I progetti del giovane imprenditore sono sempre in itinere e una vision lungimirante è quella che accompagna il suo percorso professionale legato anche alla voluta spersonalizzazione delle società che fanno capo a lui. In proposito Barletta afferma. “Il mio più grande sogno è vedere la mia azienda indipendente, che possa vivere senza Paolo Barletta. La vera vittoria per gli imprenditori genitori è dare la libertà ai figli di entrare o meno in azienda , ma l’impresa deve sopravvivere comunque. In Italia è invece necessario che la seconda generazione entri nell’impresa di famiglia, perchè non ci sono i manager. Quello che sto cercando di fare è creare un gruppo indipendente da me. I miei figli se lo vorranno decideranno di entrare in un’azienda che non porta il mio nome”.
La nozione di imprenditore porta con sè il rischio d’impresa, logicamente chi più investe più ha prospettive di guadagni e allo stesso tempo si assume il rischio delle perdite. Lo sa bene Barletta che in relazione alle critiche per le sotto capitalizzazioni delle imprese risponde: “Ho messo tutto nella mia azienda, l’imprenditore deve essere il primo ad investire nella propria impresa se vuole che altri investitori e le banche credano nel progetto. Purtroppo però i rapporti con le banche sono cambiati e rischiano di non valorizzare certe scelte perché con le nuove procedure si decide in base a coefficienti: reputation e valore imprenditoriale non contano più come una volta. Per rilanciare le imprese italiane, però le banche devono tornare centrali e avere un ruolo nel dare fiducia alle aziende”.

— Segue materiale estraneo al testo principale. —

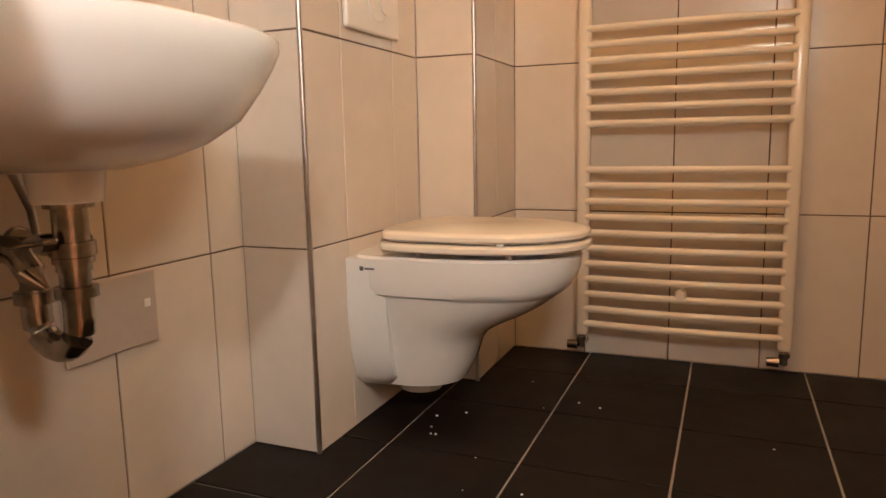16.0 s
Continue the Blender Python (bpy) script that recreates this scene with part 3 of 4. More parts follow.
# ---- hall ----
def entry_door():
    fx, lx = EX + 0.07, EX + 0.078
    d = empty("door_2", pose(EX, -2.67, 0), "dark mahogany laminate entry door, closed, with torn protective film", "door", kind="structure")
    inv = d.matrix_world.inverted()

    def put(name, bm, mat, label="", smooth=False, parent=None):
        bm.transform(inv)
        return part(name, bm, mat, parent or d, label, smooth)

    put("frame_post", box((EX - 0.1, -3.2395, 0), (fx - 0.012, -3.222, 2.12)), ENTRYW)
    put("frame_post", box((EX - 0.1, -3.222, 0), (fx, -3.140, 2.12), 0.004), ENTRYW)
    put("frame_post", box((EX - 0.1, -2.19, 0), (fx, -2.116, 2.12), 0.004), ENTRYW)
    put("frame_head", box((EX - 0.1, -3.140, 2.055), (fx, -2.19, 2.12), 0.004), ENTRYW)
    for y0, y1 in ((-3.140, -3.086), (-2.232, -2.19)):
        put("gasket", box((EX - 0.09, y0, 0.004), (fx - 0.012, y1, 2.055), 0.004), BLACK, "black rubber door gasket")
    put("gasket_bead", rod((fx - 0.01, -3.128, 0.03), (fx - 0.01, -3.128, 2.05), 0.007), BLACK)
    put("gasket_bead", rod((fx - 0.01, -2.208, 0.03), (fx - 0.01, -2.208, 2.05), 0.007), BLACK)
    put("gasket", box((EX - 0.09, -3.086, 2.04), (fx - 0.012, -2.232, 2.055)), BLACK)
    put("leaf", box((EX - 0.02, -3.086, 0.012), (lx, -2.232, 2.04), 0.003), ENTRYW)
    put("bottom_seal", box((EX - 0.02, -3.086, 0.001), (lx - 0.006, -2.232, 0.011)), BLACK)
    put("corner_bead", box((fx - 0.003, -2.136, 0.0), (fx + 0.010, -2.1205, 2.12), 0.003), PLASTIC, "white sealant line")
    # peephole
    p = put("peephole", rod((lx, -2.691, 1.458), (lx + 0.006, -2.691, 1.458), 0.017, seg=24), CHROME, "chrome peephole", True)
    put("lens", rod((lx + 0.005, -2.691, 1.458), (lx + 0.0085, -2.691, 1.458), 0.008), DARKHOLE, parent=p)
    # upper lock

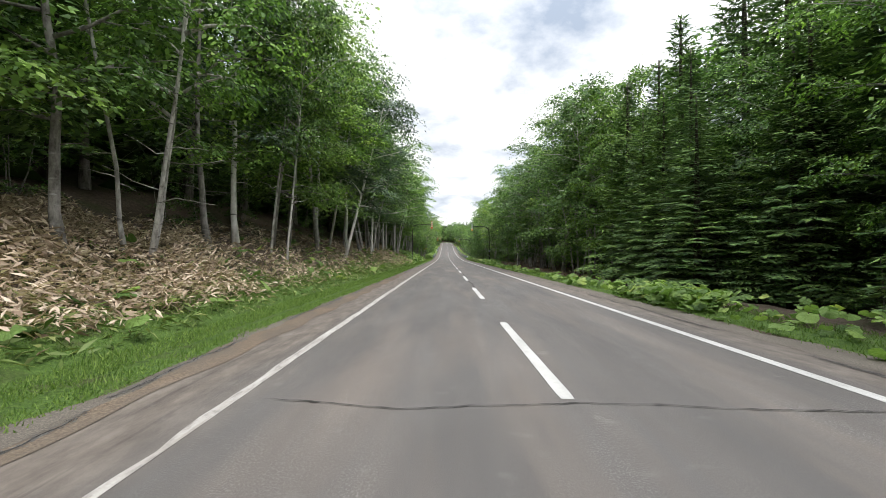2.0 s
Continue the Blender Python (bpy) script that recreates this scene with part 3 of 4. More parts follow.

Investimenti e capitali non sono però l’unico linguaggio con cui Barletta si esprime, anzi. Consapevole dell’importanza che ha la formazione dei giovani Paolo Barletta nel 2015 da vita alla prima edizione del Myllennium award, premio in memoria di suo papà. In proposito Barletta spiega: “Quando è morto papà volevo fare qualcosa da lasciare in sua memoria. Ho pensato ad un premio che desse un’opportunità ai giovani in diversi ambiti, dalla musica, allo sport e alle start up. Premiamo il merito con capitali che possano aiutare a sviluppare i talenti e le idee perchè è importante remunerare il merito. I giovani capiscono così che il loro lavoro può farli crescere”.
Il breve quadro tracciato su una personalità ed un professionista che sicuramente nasconde molte altre sfaccettature non può comunque prescindere dall’importante ruolo che per Paolo Barletta riveste la fede in Dio. “Ognuno ha i suoi punti di forza, io credo che il mio punto di forza sia la fede. Un imprenditore è solo al comando e io senza il mio papà sono più solo di altri. Grazie al Signore mi sento meno solo”, conclude Paolo Barletta.